June 2021: Chris successfully represented a Claimant who had been injured in an accident on a mini-roundabout. Chris proved that the Defendant driver was wholly to blame and the Judge allowed the claim in full. The Claimant beat a Part 36 offer and was awarded almost £14,000 in damages and costs.

May 2021: Chris successfully represented a Claimant who had been injured in an accident in a warehouse. Chris proved not only that the Claimant’s employer had caused the accident, but also that they had lied about the accident circumstances. Chris persuaded the Judge that the conduct of the Defendant was such that the Claimant should recover a significant award of indemnity costs.

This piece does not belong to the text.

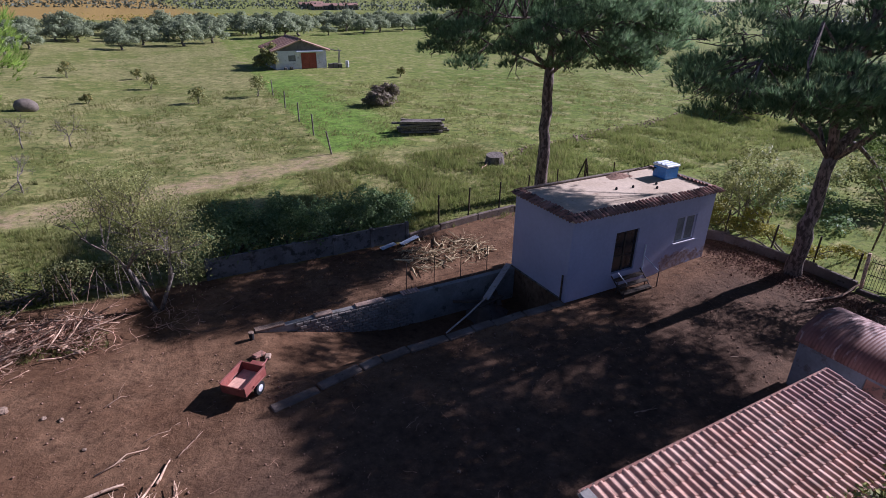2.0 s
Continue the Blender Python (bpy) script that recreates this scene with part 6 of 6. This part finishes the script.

April 2021: Chris successfully represented a prison officer who had been injured an an accident whilst using exercise equipment provided to him by his employer. The claim largely turned on a point of law (that is, whether the Defendant had the burden of showing that the accident could have avoided if more regular checks were made). The Claimant was successful and awarded more than £14,000 in damages and costs.

March 2021: Chris represented a Claimant who had been stuck with a needle whilst working in a care home. The Defendant had argued that a needle-stick injury was so insignificant that no damages should be paid. Chris successfully persuaded the Judge that the Defendant was wrong, and a needle-stick injury was something which was sufficiently injurious to result in liability in tort.